At least two colleges face the threat of sanctions under the government's new stand against failing colleges.

Senior managers at Kidderminster College in Worcestershire have already initiated remedial action after inspectors found that the college governors were largely unaccountable and that its senior managers had failed to deal with plummeting student achievement rates. "Special measures" will be imposed by the FEFC if it fails a follow-up inspection.

And at Wirral Metropolitan College, the Further Education Funding Council has demanded by mid-January a rescue plan, designed to tackle a potentially disastrous financial crisis that appears to have led to last month's early retirement of principal Jenny Shackleton.

The college faces the threat of the mass sacking of its governing body under rarely-used powers invested in the secretary of state for education, sources close to the crisis have confirmed.

Kidderminster College was this week judged by FEFC inspectors to be failing in three crucial areas of provision. Its governance was given the lowest possible inspection grade, poor; while its management and quality assurance provision were deemed to be "less than satisfactory".

Inspectors found that student pass rates had fallen from 93 per cent in 1995 to 47 per cent in 1997.

An FEFC spokesman said that the college will be reinspected within 12 months, and if it fails in any of the inspection categories again, will be subject to "special attention".

Kidderminster governor Jock Gallagher said: "The inspection came at exactly the wrong time. We got a new principal in April and were overhauling the management structure when the inspectors arrived in October. Many changes had not kicked in. We were clobbered for stupid reasons. The inspectors were fairly savage in their criticisms, and we can only take it on the chin."

He said that changes were "very much in hand. We will be ready for the inspectors later this year," he said.

At Wirral, remedial action is urgent.
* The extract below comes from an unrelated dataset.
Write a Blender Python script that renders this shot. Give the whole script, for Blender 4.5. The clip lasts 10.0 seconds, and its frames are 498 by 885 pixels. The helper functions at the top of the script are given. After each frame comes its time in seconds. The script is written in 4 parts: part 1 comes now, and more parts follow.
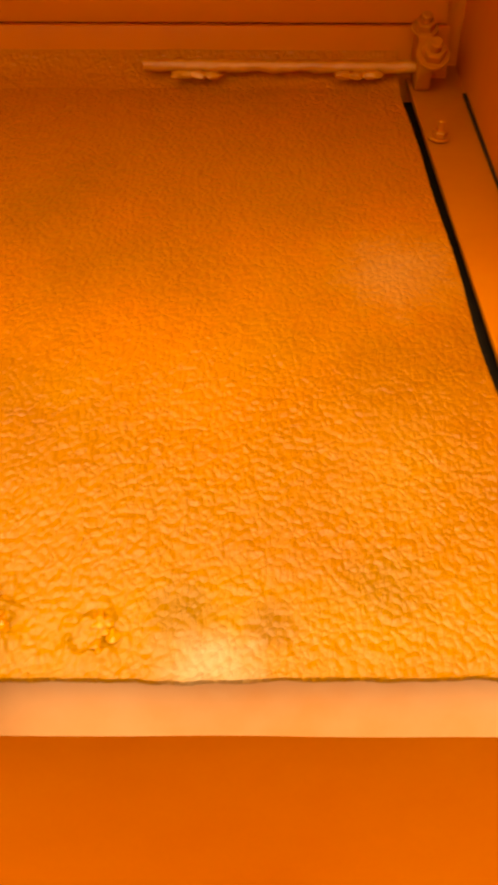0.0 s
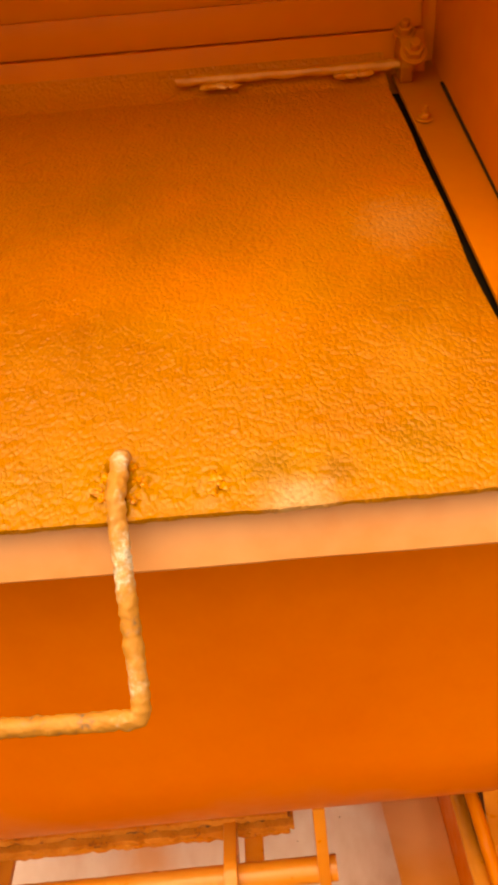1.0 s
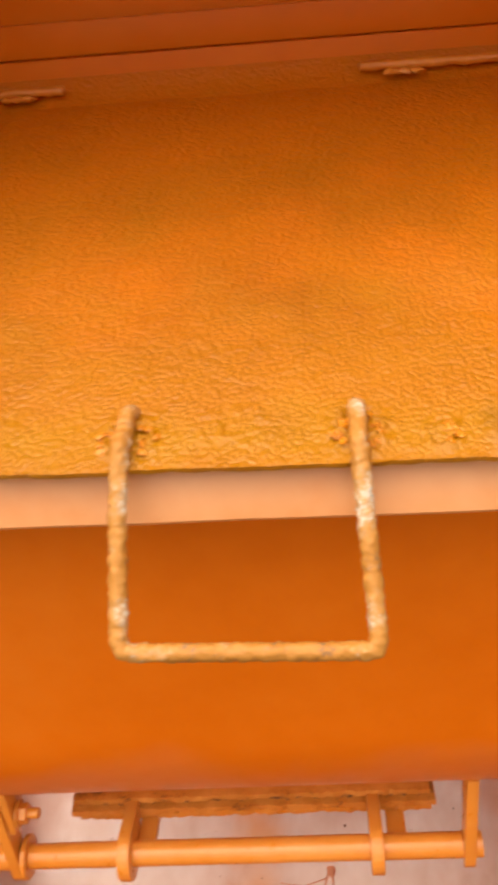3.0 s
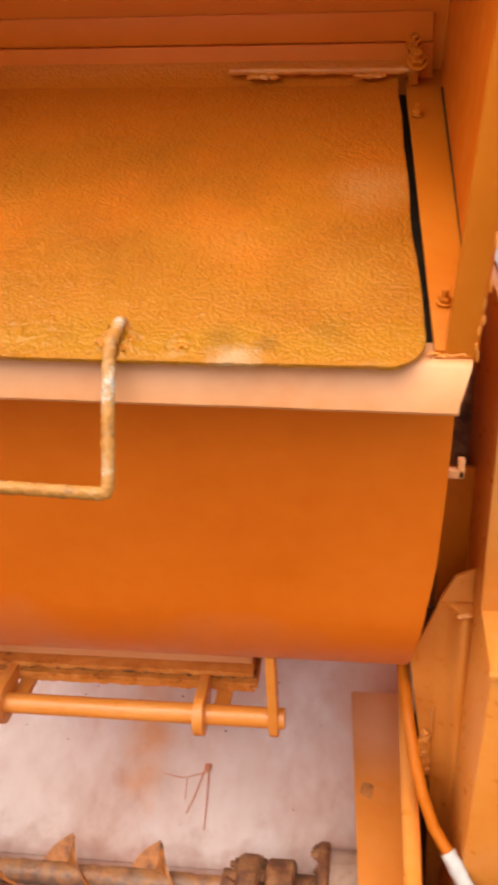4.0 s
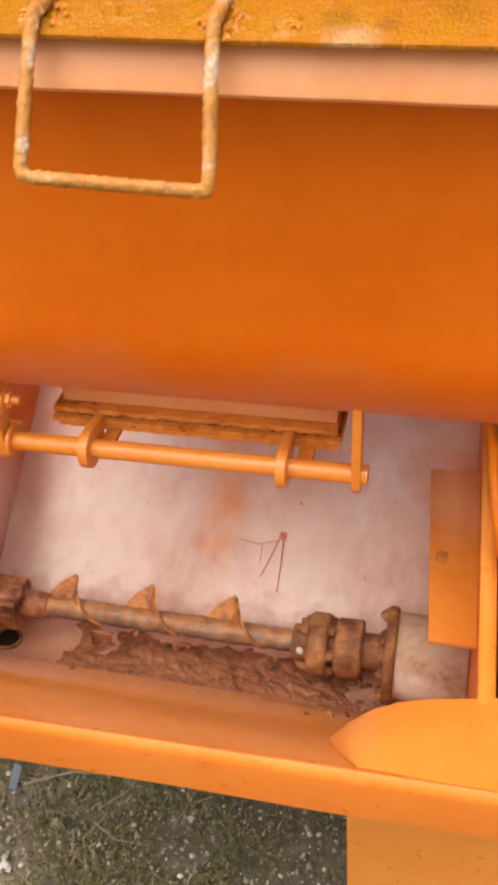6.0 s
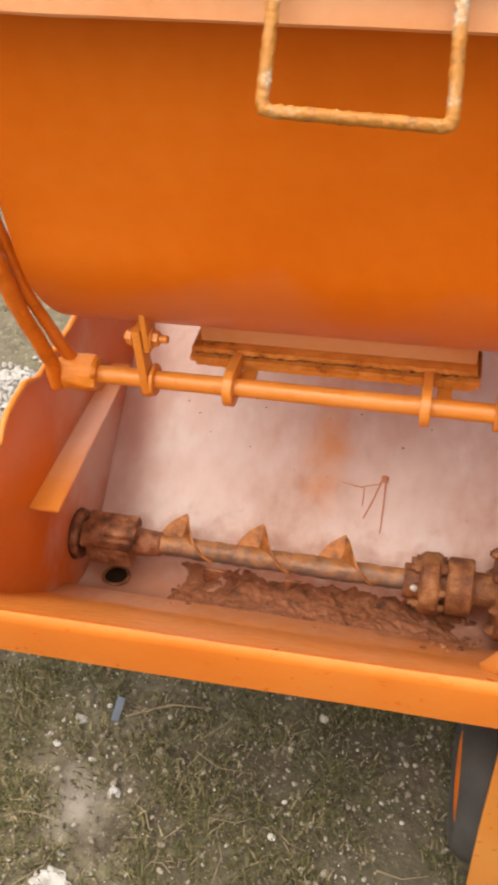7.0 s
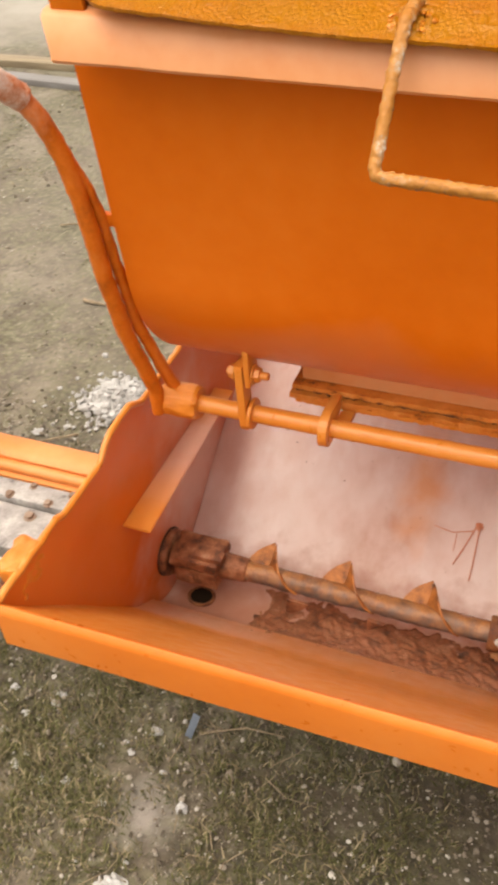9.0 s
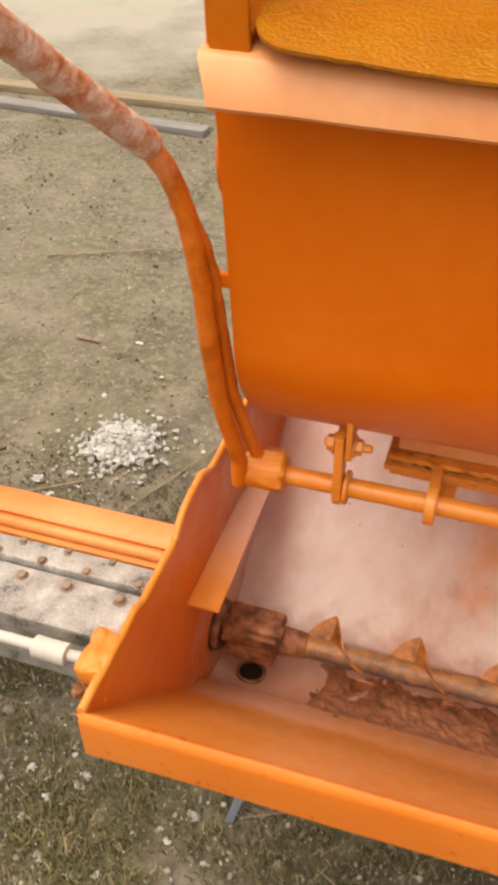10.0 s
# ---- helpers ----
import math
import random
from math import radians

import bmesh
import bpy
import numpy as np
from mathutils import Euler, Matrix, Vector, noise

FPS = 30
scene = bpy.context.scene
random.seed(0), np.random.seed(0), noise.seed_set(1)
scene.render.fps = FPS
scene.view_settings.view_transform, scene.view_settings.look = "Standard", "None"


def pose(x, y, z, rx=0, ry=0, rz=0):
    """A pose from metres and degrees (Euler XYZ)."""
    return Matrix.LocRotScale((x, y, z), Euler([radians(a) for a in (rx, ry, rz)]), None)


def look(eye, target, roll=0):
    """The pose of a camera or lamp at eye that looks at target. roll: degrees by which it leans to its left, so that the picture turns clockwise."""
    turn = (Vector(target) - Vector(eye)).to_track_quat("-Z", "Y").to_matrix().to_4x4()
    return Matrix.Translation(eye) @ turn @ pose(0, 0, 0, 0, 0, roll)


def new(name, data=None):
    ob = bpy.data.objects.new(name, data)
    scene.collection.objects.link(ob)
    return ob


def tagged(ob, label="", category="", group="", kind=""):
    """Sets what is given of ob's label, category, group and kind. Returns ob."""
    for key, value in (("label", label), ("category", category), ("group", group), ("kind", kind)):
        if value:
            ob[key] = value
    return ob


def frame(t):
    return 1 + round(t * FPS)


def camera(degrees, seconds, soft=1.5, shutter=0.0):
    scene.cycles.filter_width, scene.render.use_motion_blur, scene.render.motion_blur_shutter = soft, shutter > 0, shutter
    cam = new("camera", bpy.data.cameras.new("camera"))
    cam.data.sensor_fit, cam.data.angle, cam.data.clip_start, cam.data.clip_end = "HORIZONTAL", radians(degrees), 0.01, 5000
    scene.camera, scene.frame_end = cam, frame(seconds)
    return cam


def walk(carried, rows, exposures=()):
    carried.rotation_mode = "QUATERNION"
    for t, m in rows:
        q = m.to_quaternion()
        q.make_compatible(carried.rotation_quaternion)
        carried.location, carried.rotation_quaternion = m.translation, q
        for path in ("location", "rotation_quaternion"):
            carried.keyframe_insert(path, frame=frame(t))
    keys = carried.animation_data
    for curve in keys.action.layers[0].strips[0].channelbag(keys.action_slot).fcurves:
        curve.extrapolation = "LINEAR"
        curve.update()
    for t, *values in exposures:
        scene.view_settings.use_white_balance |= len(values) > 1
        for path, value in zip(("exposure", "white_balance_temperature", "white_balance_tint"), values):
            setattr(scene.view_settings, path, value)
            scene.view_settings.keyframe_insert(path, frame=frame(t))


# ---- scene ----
cam = camera(32.4, 10.0, 3.7, 0.3)
PATH = [
    (0, (0.199, -0.282, 1.642), (0.173, 1.431, 0.61), -1.7),
    (0.5, (0.199, -0.34, 1.638), (0.019, 1.371, 0.619), -2.8),
    (1, (0.161, -0.437, 1.656), (0.122, 1.296, 0.658), -6.9),
    (1.5, (0.131, -0.441, 1.618), (0.227, 1.29, 0.62), -8.0),
    (2, (0.108, -0.395, 1.6), (0.131, 1.351, 0.624), -7.9),
    (2.2, (0.127, -0.4, 1.595), (0.138, 1.35, 0.626), -7.4),
    (3.3, (0.033, -0.534, 1.665), (-0.328, 1.186, 0.711), -6.1),
    (3.5, (0.063, -0.578, 1.67), (-0.415, 1.116, 0.721), -5.3),
    (3.7, (0.138, -0.624, 1.661), (-0.308, 1.084, 0.72), -3.6),
    (4, (0.286, -0.67, 1.659), (0.015, 1.059, 0.692), -3.5),
    (4.5, (0.306, -0.663, 1.651), (0.044, 1.053, 0.658), 1.0),
    (5, (0.303, -0.679, 1.626), (-0.07, 0.977, 0.569), 0.5),
    (5.2, (0.318, -0.671, 1.636), (-0.098, 0.91, 0.484), -1.1),
    (6.3, (0.218, -0.718, 1.547), (-0.183, 0.733, 0.23), -5.3),
    (6.5, (0.186, -0.732, 1.554), (-0.219, 0.69, 0.206), -4.8),
    (7, (0.083, -0.785, 1.577), (-0.321, 0.625, 0.217), -4.5),
    (7.5, (0.039, -0.78, 1.58), (-0.446, 0.586, 0.202), -3.4),
    (8, (0.09, -0.759, 1.578), (-0.647, 0.503, 0.213), -5.2),
    (8.5, (0.134, -0.756, 1.595), (-0.684, 0.48, 0.252), -6.5),
    (9, (0.092, -0.764, 1.614), (-0.542, 0.591, 0.287), -5.8),
    (9.5, (-0.033, -0.795, 1.629), (-0.511, 0.634, 0.313), -3.0),
    (10, (-0.15, -0.712, 1.602), (-0.664, 0.725, 0.309), -1.8),
]
EXPOSURES = [(0.0, 1.34, 20000, 20), (1.0, 1.33, 17000, 20), (2.0, 1.28, 15000, 20), (3.4, 1.34, 7100, 11), (4.0, 1.34, 7100, 11), (4.5, 1.32, 8300, 13), (5.0, 1.32, 7500, 12), (6.5, 1.29, 7600, 12), (8.5, 1.20, 7700, 12), (9.0, 1.20, 7800, 13), (10.0, 1.10, 8300, 14)]
walk(cam, [(t, look(eye, target, roll)) for t, eye, target, roll in PATH], EXPOSURES)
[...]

The FEFC confirmed this week that it has asked the college to produce a revised strategic financial plan by January 15. The college has been beset by "huge" financial deficits and the FEFC has "been in regular correspondence with the college over a number of months".

The college's plans to rationalise its campuses for financial reasons have been strongly resisted by local MP Ben Chapman. Plans to sell one of the college sites have already been blocked by the FEFC and referred for consideration by its regional committee in Manchester.

Outgoing principal Jenny Shackleton was not available as The THES went to press.